The sphere is given by spherical coordinates \(\xb(r,\theta,\phi)=r\sin\theta\cos\phi\eb_1 + r\sin\theta\sin\phi\eb_2 + r\cos\theta\eb_3\) for \(r\in[0,a]\) and the usual ranges of \(\theta,\phi\).

By Proposition 2.3 the Jacobian is \(\displaystyle\left|\ddy{\xb}{r}\cdot\left(\ddy{\xb}{\theta}\times\ddy{\xb}{\phi}\right)\right| = h_rh_\theta h_\phi = r^2\sin\theta\).

So the volume is \[\begin{align*} |V| &= \int_0^{2\pi}\left(\int_0^\pi\left(\int_0^a r^2\sin\theta\,dr\right)\,d\theta\right)\,d\phi\\ &= \int_0^{2\pi}\left(\int_0^\pi\sin\theta\left[\frac{r^3}{3}\right]_0^a\,d\theta\right)\,d\phi = \frac{a^3}{3}\int_0^{2\pi}\Big[-\cos\theta\Big]_0^{\pi}\,d\phi = \frac{2a^3}{3}\int_0^{2\pi}\,d\phi = \frac43\pi a^3. \end{align*}\]

In more complicated cases, the main difficulty is finding the correct integration limits. It is essential to draw a diagram!

Example 2.12: Let \(V\) be the region bounded by the planes \(x=0\), \(y=0\), \(z=2\) and the surface \(z=x^2+y^2\) for \(x,y\geq 0\). Calculate \(\displaystyle\int_V x\,dV\).
First we make a sketch to establish the shape of the region. Note that the surface \(z=x^2+y^2\) is a paraboloid.

The region in this example.

Clearly this region has cylindrical symmetry, so the integral will be easiest to evaluate in cylindrical coordinates, \(\xb(r,\theta,z) = r\cos\theta\eb_1 + r\sin\theta\eb_2 + z\eb_3\).

By Proposition 2.3 the Jacobian is \(\displaystyle\left|\ddy{\xb}{r}\cdot\left(\ddy{\xb}{\theta}\times\ddy{\xb}{z}\right)\right| = h_r h_\theta h_z = r\).

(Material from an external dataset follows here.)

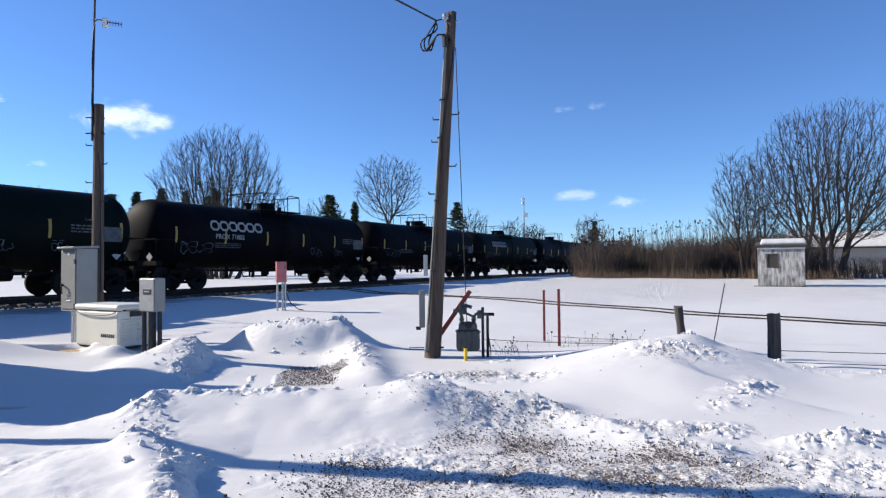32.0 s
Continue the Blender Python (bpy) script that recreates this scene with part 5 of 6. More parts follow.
def make_house():
    h = thing("grey_house", pose(37.5, 52.0, 0.55, 0, 0, -24), "low grey outbuilding with snow on its roof", "house")
    bm = bmesh.new()
    box(bm, (0, 3, 1.15), (13, 6, 2.3), 0.02)
    part("wall", bm, SIDING, h)
    bm = bmesh.new()
    v = [bm.verts.new(p) for p in ((-6.8, -0.4, 2.2), (6.8, -0.4, 2.2), (6.8, 3, 3.5), (-6.8, 3, 3.5), (-6.8, 6.4, 2.2), (6.8, 6.4, 2.2), (-6.8, -0.4, 2.35), (6.8, -0.4, 2.35), (6.8, 3, 3.68), (-6.8, 3, 3.68), (-6.8, 6.4, 2.35), (6.8, 6.4, 2.35))]
    for f in ((0, 1, 7, 6), (6, 7, 8, 9), (9, 8, 11, 10), (0, 6, 9, 3), (1, 2, 8, 7), (3, 9, 10, 4), (2, 5, 11, 8), (0, 3, 2, 1), (3, 4, 5, 2)):
        bm.faces.new([v[i] for i in f])
    part("roof", bm, CLOD, h, "snow-covered low gable roof")
    board = bmesh.new()
    box(board, (0, -0.02, 1.12), (0.22, 0.03, 2.24), 0.004)
    board = finish("board", board, SIDING)
    for k in range(54):
        part("board", board, SIDING, h, m=pose(-6.36 + 0.24 * k, 0, 0.01 * math.sin(k * 3.7)))
    bm = bmesh.new()
    v = [bm.verts.new(p) for p in ((-6.56, 0, 0), (-6.56, 6, 0), (-6.56, 6, 2.3), (-6.56, 3, 3.42), (-6.56, 0, 2.3), (-6.5, 0, 0), (-6.5, 6, 0), (-6.5, 6, 2.3), (-6.5, 3, 3.42), (-6.5, 0, 2.3))]
    bm.faces.new(v[:5])
    bm.faces.new(v[:4:-1])
    for k in range(5):
        bm.faces.new((v[k], v[5 + k], v[5 + (k + 1) % 5], v[(k + 1) % 5]))
    # white colour stands in for sunlight on this end; the front stays grey
    part("gable_wall", bm, WHITE, h, "gable end coloured white as if sunlit")
    for s in (-1, 1):
        bm = bmesh.new()
        box(bm, (-6.72, 3 + s * 1.7, 2.72), (0.1, 3.66, 0.16), 0.01, Matrix.Rotation(-s * radians(20.9), 4, "X"))
        part("barge_board", bm, DARK_WOOD, h)
    bm = bmesh.new()
    box(bm, (0, -0.44, 2.24), (13.6, 0.05, 0.14), 0.01)
    part("eaves_board", bm, DARK_WOOD, h)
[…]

In our case, the boundaries \(x=0\) and \(y=0\) correspond to \(\theta=0\) and \(\theta=\pi/2\), respectively. The range in \(r\) depends on the height, with maximum given by \(z=x^2+y^2=r^2\), so that \(r(z)\in[0,\sqrt{z}]\). Therefore we have \[\begin{align*} \int_V x\,dV &= \int_0^2\left(\int_0^{\pi/2}\left(\int_0^{\sqrt{z}} x r\,dr\right)\,d\theta\right)\,dz\\ &= \int_0^2\left(\int_0^{\pi/2}\left(\int_0^{\sqrt{z}} r^2\cos\theta\,dr\right)\,d\theta\right)\,dz\\ &= \int_0^2\left(\int_0^{\pi/2}\cos\theta\left[\frac{r^3}{3}\right]_0^{\sqrt{z}}\,d\theta\right)\,dz\\ &= \int_0^2\frac{z^{3/2}}{3}\left(\int_0^{\pi/2}\cos\theta\,d\theta\right)\,dz\\ &= \int_0^2\frac{z^{3/2}}{3}\Big[\sin\theta\Big]_0^{\pi/2}\,dz= \int_0^2\frac{z^{3/2}}{3}\,dz= \frac{2}{15}\Big[z^{5/2}\Big]_0^2 = \frac{2}{15}2^{5/2} = \frac{8\sqrt{2}}{15}. \end{align*}\]

Proposition 2.4
The volume integral of a scalar field is independent of the choice of coordinates.

Proof. This is analogous to Proposition 2.2, using the fact that a 3-d change of variables obeys \[ dx\,dy\,dz = \left|\ddy{\xb}{u}\cdot\left(\ddy{\xb}{v}\times\ddy{\xb}{w}\right)\right|\,du\,dv\,dw. \]


Occasionally you will come across a vector-valued volume integral, \(\displaystyle\int_V\fb\,dV\).

An example is the centre of mass of a solid body, \[ \overline{\xb} = \frac{\displaystyle\int_V\rho(\xb)\xb\,dV}{\displaystyle\int_V\rho(\xb)\,dV} \] where \(\rho(\xb)\) is the distribution of mass density within the body.